**What to work on:**
Would you repeat the listing exactly but omit every picture?
━━━ Data block ━━━
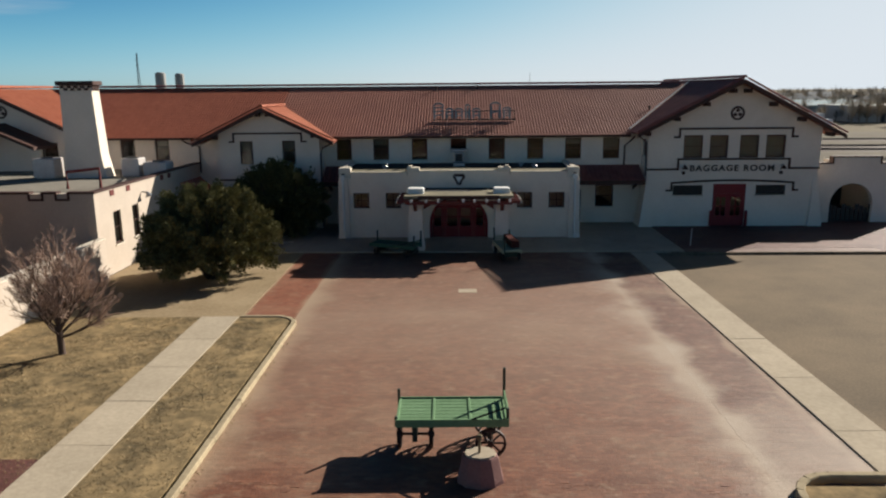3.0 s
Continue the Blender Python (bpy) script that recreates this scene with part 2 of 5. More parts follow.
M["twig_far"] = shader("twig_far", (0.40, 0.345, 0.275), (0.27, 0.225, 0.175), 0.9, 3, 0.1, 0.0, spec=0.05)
M["scrub"] = shader("scrub", (0.18, 0.135, 0.105), (0.11, 0.083, 0.066), 0.9, 3, 0.1, 0.0, spec=0.05)
M["juniper"] = shader("juniper", (0.245, 0.218, 0.092), (0.085, 0.084, 0.038), 0.85, 5, 0.8, 0.0, per_piece=0.4, spec=0.1)
M["holly"] = shader("holly", (0.11, 0.112, 0.05), (0.05, 0.056, 0.026), 0.8, 5, 0.8, 0.0, per_piece=0.4, spec=0.1)
M["cart_green"] = shader("cart_green", (0.17, 0.285, 0.15), (0.11, 0.20, 0.10), 0.75, 7, 1.4, 0.2, spec=0.15)
M["cart_mid"] = shader("cart_mid", (0.06, 0.14, 0.085), (0.04, 0.095, 0.06), 0.7, 7, 1.4, 0.2)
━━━
**Task response:**
3.0 s
Continue the Blender Python (bpy) script that recreates this scene with part 2 of 5. More parts follow.
M["twig_far"] = shader("twig_far", (0.40, 0.345, 0.275), (0.27, 0.225, 0.175), 0.9, 3, 0.1, 0.0, spec=0.05)
M["scrub"] = shader("scrub", (0.18, 0.135, 0.105), (0.11, 0.083, 0.066), 0.9, 3, 0.1, 0.0, spec=0.05)
M["juniper"] = shader("juniper", (0.245, 0.218, 0.092), (0.085, 0.084, 0.038), 0.85, 5, 0.8, 0.0, per_piece=0.4, spec=0.1)
M["holly"] = shader("holly", (0.11, 0.112, 0.05), (0.05, 0.056, 0.026), 0.8, 5, 0.8, 0.0, per_piece=0.4, spec=0.1)
M["cart_green"] = shader("cart_green", (0.17, 0.285, 0.15), (0.11, 0.20, 0.10), 0.75, 7, 1.4, 0.2, spec=0.15)
M["cart_mid"] = shader("cart_mid", (0.06, 0.14, 0.085), (0.04, 0.095, 0.06), 0.7, 7, 1.4, 0.2)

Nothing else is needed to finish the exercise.